The leases are part of a department final rule to streamline project permitting deployment it said would save developers $1.9 billion over 20 years.

The schedule "will provide predictability" for developers and communities in offshore wind supply chain and manufacturing investments, Haaland said, noting that the government has so far approved more than 10 GW of offshore wind projects.

But one oil and gas advocacy group also notes need for more lease sales in that sector, claiming only three are set in the next five years. "Periods of inactivity in lease sales ... only increase uncertainty and risk driving investment dollars overseas," said Erik Milito, National Ocean Industries Association president. "Sustaining regular lease sales for all energy sources ensures energy continuity, promotes economic growth and maintains America’s competitiveness" in the global energy market.

"Offshore wind will have an incredibly important role worldwide and will move past current challenges," U.S. Energy Dept. Deputy Secretary David Turk told the offshore wind conference. "This is not a test we can afford to fail.”
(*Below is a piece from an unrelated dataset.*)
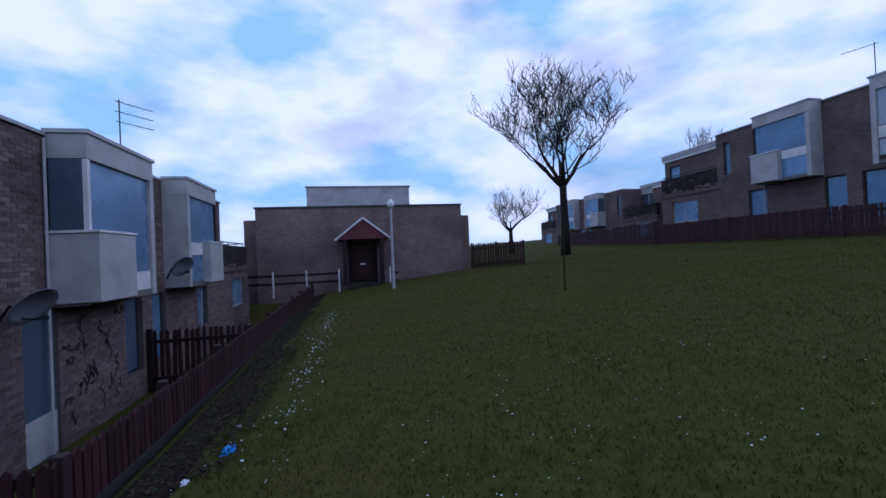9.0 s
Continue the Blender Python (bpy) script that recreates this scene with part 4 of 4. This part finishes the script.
puddle("dark puddle lying on the slabs beside the board fence", -0.66, 4.15, 0.2, 0.6, 3)
puddle("shallow puddle lying on the slabs by the barrier", -0.62, 5.35, 0.2, 0.4, 8)

# bare soil along the garden fence
strip_v, strip_f = [], []
xs = list(np.arange(-20.2, -0.95, 0.3))
for x in xs:
    y0 = 7.0 if x < -4.1 else 5.3
    y1 = 7.55 + 0.22 * noise.noise((x * 0.9, 0, 4)) + 0.1 * noise.noise((x * 3.1, 2, 4)) - 1.15 * sstep(-2.8, -1.0, x)
    strip_v += [(x, y0 + (y1 - y0) * k / 4, bumpy(x, y0 + (y1 - y0) * k / 4) + 0.018 * (k < 4) - 0.01 * (k == 4)) for k in range(5)]
for i in range(len(xs) - 1):
    strip_f += [(5 * i + k, 5 * i + 5 + k, 5 * i + 6 + k, 5 * i + 1 + k) for k in range(4)]
tagged(raw_obj("soil_strip", strip_v, strip_f, M_JOINT, smooth=True), "bare dark soil strip along the garden fence", "soil", kind="structure")

# ---------------------------------------------------------------- snow
def snow(name, label, spots, high=0.22):
    verts, faces = [], []
    for x, y, z, s in spots:
        n, k = len(verts), 7
        sq, a0 = rb.uniform(0.3, 0.9), rb.uniform(0, 6.28)
        verts.append((x, y, z + s * high))
        for i in range(k):
            a = 2 * math.pi * i / k
            r = s * rb.uniform(0.3, 1.3)
            ex, ey = math.cos(a) * r, math.sin(a) * r * sq
            verts.append((x + ex * math.cos(a0) - ey * math.sin(a0), y + ex * math.sin(a0) + ey * math.cos(a0), z - 0.004))
        faces += [(n, n + 1 + i, n + 1 + (i + 1) % k) for i in range(k)]
    return tagged(raw_obj(name, verts, faces, M_SNOW, smooth=True), label, "snow", kind="stuff")


def snow_field(count, x0, x1, y0, y1, size, thr, lift=0.02):
    out, tries = [], 0
    while len(out) < count and tries < count * 60:
        tries += 1
        x, y = rb.uniform(x0, x1), rb.uniform(y0, y1)
        if noise.noise((x * 1.1, y * 1.1, 11)) + 0.7 * noise.noise((x * 5, y * 5, 5)) + 0.4 * noise.noise((x * 17, y * 17, 2)) > thr:
            out.append((x, y, bumpy(x, y) + lift, size * rb.random() ** 1.7 + 0.004))
    return out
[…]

DOE added a boost with $48 million for offshore wind R&D announced on April 24 as part of the agency's long term strategy for sector "commercial liftoff."

Eric Hines, a veteran sector research engineer who directs the offshore wind engineering graduate program at Tufts University told ENR that the New York cancellation "reinforces our collective U.S. understanding of the scale and interconnectedness of this new industry—challenging us to build domestic procurement systems and a supply chain that can deliver $5 billion dollar-plus projects at regular intervals for the next several decades."

He added that while 18-MW turbines "may have been critical to these particular bids [in New York], they are not necessary for offshore wind to thrive in the U.S."